GOAL: Produce word for word the lines of the data below running from the one that has "return Matrix.Translation(eye) @" to the one that has "radians(degrees), 0.01, 5000", inclusive, and no others.
※ ※ ※
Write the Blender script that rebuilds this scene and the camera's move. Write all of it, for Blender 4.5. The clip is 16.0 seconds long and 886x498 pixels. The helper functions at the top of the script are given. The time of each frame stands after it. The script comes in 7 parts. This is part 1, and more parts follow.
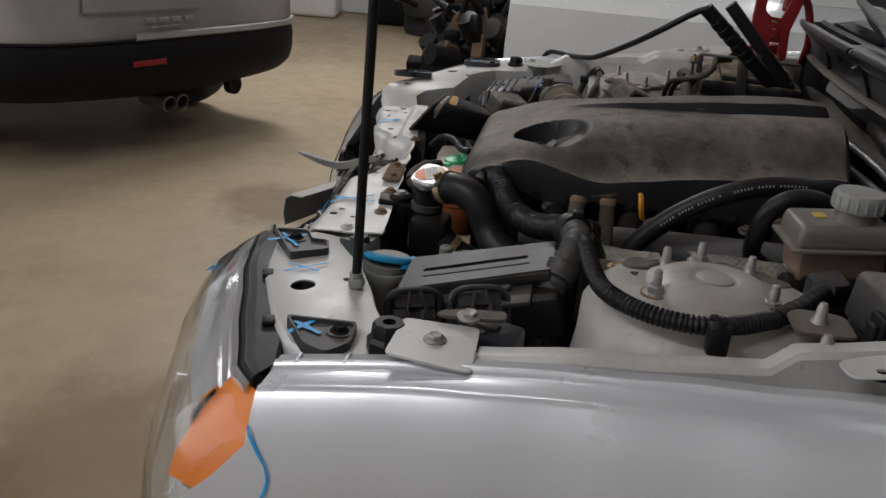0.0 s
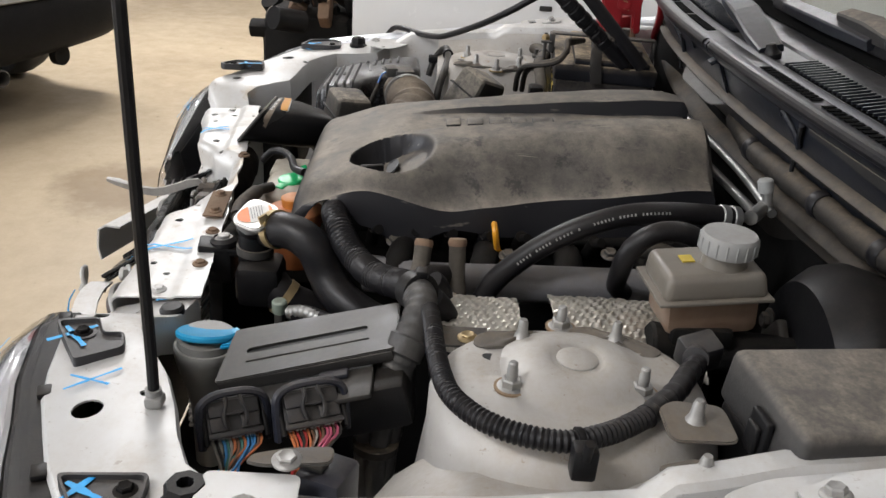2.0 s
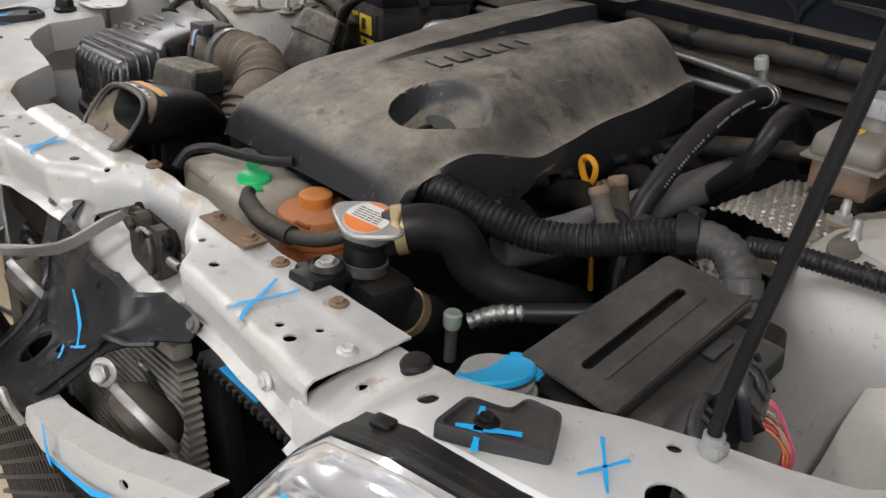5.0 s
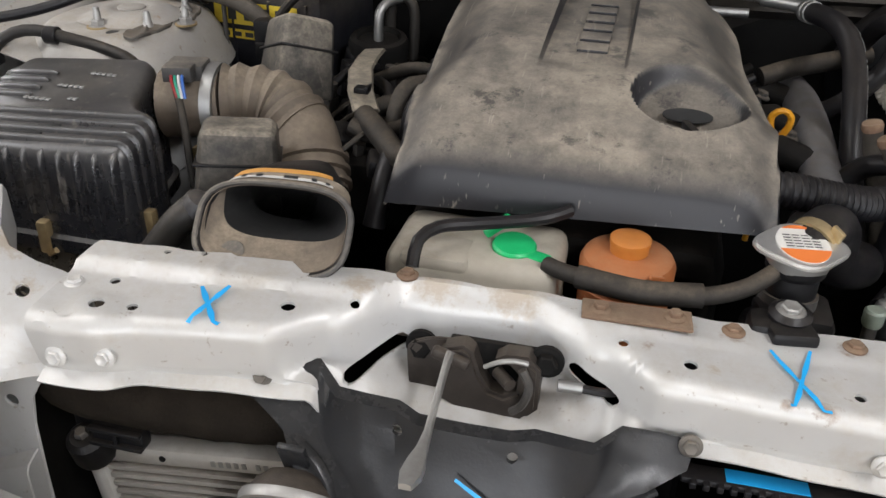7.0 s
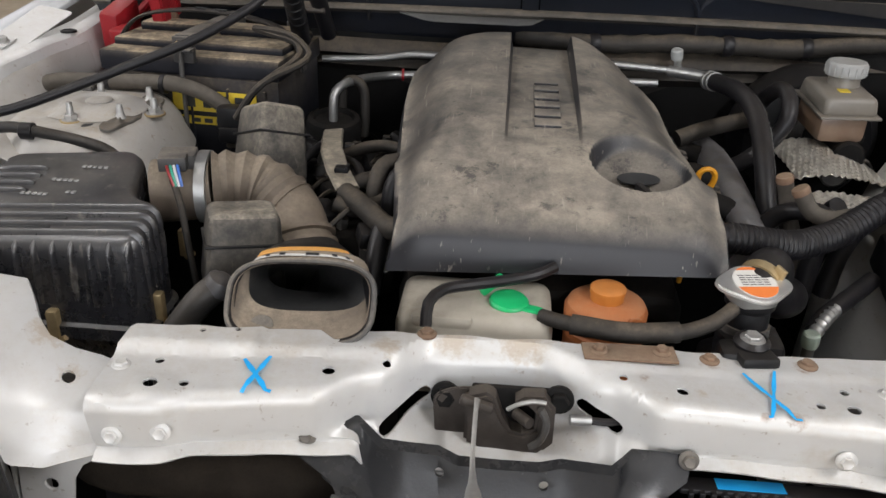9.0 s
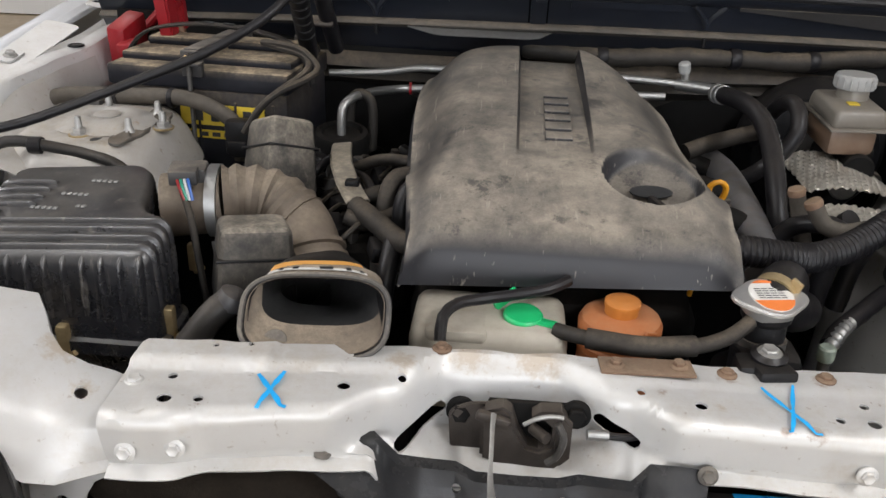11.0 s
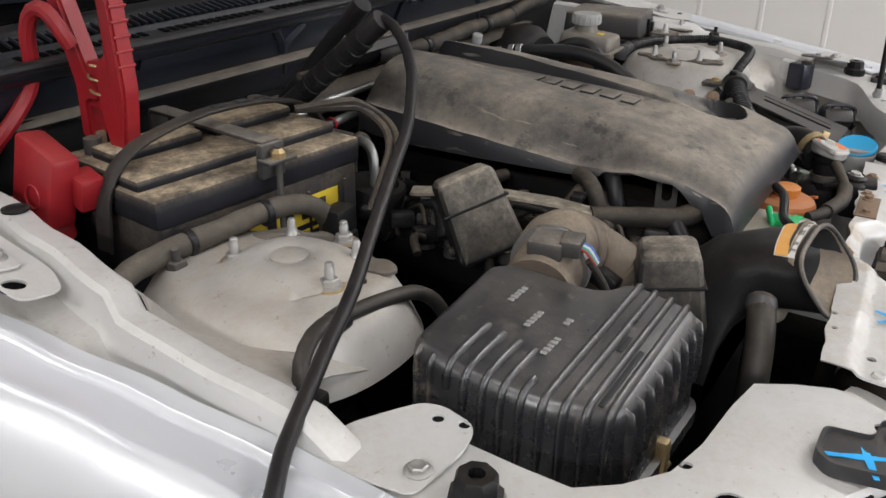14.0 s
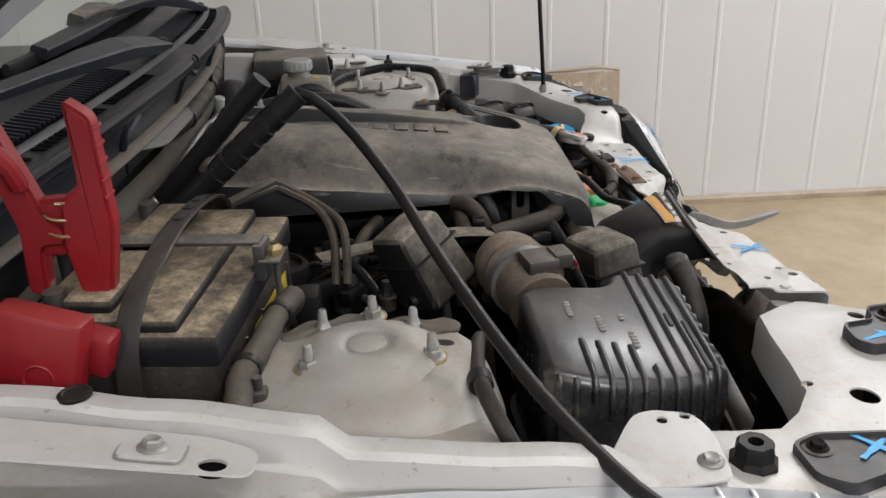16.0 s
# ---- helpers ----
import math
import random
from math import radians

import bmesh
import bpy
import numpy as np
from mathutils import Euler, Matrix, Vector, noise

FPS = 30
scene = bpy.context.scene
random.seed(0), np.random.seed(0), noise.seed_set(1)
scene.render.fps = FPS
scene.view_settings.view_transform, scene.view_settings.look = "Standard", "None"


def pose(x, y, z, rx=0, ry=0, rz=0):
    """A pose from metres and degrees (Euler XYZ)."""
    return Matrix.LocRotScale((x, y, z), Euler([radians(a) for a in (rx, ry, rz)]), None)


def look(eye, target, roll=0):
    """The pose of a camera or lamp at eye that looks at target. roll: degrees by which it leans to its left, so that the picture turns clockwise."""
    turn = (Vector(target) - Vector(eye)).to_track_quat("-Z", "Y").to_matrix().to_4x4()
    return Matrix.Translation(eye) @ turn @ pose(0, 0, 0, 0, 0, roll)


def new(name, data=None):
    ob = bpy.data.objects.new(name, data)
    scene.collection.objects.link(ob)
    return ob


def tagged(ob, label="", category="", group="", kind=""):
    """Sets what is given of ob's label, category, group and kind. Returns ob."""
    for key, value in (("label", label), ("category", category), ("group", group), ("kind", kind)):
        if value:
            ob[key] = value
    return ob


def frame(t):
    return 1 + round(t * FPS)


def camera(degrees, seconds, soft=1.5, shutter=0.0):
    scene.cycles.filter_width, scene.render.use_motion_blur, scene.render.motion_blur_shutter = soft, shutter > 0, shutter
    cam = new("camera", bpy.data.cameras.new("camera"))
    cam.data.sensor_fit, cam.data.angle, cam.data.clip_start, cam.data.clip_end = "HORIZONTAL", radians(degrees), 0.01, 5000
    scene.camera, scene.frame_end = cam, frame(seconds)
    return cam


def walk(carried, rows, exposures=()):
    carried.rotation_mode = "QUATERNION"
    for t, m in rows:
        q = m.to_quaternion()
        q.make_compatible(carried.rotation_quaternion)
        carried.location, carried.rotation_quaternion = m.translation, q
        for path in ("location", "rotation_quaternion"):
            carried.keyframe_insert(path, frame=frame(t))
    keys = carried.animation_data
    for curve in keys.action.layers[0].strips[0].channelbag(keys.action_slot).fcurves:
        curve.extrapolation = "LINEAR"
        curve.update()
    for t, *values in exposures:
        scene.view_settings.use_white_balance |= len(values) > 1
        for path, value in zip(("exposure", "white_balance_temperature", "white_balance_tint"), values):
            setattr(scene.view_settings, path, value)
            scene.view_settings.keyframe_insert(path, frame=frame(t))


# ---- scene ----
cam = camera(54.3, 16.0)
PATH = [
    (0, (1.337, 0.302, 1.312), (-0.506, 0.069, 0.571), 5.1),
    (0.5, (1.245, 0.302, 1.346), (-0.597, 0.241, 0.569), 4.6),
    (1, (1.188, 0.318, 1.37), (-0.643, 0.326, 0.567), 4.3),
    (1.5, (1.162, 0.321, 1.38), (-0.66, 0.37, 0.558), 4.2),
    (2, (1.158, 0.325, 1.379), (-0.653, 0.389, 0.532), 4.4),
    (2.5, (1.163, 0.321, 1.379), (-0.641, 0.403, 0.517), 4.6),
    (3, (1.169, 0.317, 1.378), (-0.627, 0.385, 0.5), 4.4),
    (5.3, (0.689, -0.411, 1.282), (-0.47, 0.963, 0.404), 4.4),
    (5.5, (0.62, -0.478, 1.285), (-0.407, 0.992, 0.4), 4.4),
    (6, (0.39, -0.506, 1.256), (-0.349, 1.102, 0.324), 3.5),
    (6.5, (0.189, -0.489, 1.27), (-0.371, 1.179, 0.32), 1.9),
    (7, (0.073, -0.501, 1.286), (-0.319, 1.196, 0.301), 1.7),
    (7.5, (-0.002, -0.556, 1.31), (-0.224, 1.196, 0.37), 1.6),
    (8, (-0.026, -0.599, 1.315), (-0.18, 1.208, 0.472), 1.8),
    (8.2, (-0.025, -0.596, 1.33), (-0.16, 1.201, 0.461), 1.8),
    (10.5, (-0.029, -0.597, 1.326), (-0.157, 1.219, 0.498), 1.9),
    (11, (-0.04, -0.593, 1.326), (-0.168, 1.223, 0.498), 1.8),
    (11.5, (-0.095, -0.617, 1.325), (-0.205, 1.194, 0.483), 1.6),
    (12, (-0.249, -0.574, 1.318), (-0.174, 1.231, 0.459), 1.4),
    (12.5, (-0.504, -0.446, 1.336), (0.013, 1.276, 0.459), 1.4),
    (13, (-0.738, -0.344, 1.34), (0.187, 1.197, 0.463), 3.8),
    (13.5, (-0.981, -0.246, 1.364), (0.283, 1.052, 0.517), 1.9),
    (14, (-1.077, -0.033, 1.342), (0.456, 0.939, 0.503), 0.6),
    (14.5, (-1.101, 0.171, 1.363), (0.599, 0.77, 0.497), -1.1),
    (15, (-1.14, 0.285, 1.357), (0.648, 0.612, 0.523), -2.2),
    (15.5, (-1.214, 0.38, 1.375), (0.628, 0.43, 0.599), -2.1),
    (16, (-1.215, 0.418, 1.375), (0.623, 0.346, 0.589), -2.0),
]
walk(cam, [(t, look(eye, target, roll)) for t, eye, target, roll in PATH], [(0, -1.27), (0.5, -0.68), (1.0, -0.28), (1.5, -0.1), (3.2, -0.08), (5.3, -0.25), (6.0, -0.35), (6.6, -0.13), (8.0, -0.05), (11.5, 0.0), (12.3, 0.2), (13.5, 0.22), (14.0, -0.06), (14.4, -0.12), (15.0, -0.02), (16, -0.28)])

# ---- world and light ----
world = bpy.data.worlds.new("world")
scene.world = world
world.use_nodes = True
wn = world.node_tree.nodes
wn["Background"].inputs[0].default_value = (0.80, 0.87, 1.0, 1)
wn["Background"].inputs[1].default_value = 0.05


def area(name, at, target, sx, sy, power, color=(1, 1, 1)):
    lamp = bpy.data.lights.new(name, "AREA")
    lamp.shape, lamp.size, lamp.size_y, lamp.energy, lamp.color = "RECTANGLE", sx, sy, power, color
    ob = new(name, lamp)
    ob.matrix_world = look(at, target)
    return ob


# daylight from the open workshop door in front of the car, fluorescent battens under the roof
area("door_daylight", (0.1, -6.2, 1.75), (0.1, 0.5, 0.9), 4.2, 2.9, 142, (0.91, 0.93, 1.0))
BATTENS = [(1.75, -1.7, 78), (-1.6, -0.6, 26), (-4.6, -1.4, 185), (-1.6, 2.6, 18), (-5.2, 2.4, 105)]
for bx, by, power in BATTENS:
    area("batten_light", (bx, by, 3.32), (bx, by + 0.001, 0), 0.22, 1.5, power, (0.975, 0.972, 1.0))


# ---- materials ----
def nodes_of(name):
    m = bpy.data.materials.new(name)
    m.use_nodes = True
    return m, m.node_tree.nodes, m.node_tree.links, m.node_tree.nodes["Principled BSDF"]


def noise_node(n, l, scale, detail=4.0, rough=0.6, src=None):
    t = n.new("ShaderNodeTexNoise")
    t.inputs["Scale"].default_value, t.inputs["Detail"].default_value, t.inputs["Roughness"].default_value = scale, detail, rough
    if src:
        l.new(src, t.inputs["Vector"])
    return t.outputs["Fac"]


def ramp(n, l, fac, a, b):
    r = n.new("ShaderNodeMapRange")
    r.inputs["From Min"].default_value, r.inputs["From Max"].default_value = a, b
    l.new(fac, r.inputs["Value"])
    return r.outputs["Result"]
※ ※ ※
TASK RESPONSE:
    return Matrix.Translation(eye) @ turn @ pose(0, 0, 0, 0, 0, roll)


def new(name, data=None):
    ob = bpy.data.objects.new(name, data)
    scene.collection.objects.link(ob)
    return ob


def tagged(ob, label="", category="", group="", kind=""):
    """Sets what is given of ob's label, category, group and kind. Returns ob."""
    for key, value in (("label", label), ("category", category), ("group", group), ("kind", kind)):
        if value:
            ob[key] = value
    return ob


def frame(t):
    return 1 + round(t * FPS)


def camera(degrees, seconds, soft=1.5, shutter=0.0):
    scene.cycles.filter_width, scene.render.use_motion_blur, scene.render.motion_blur_shutter = soft, shutter > 0, shutter
    cam = new("camera", bpy.data.cameras.new("camera"))
    cam.data.sensor_fit, cam.data.angle, cam.data.clip_start, cam.data.clip_end = "HORIZONTAL", radians(degrees), 0.01, 5000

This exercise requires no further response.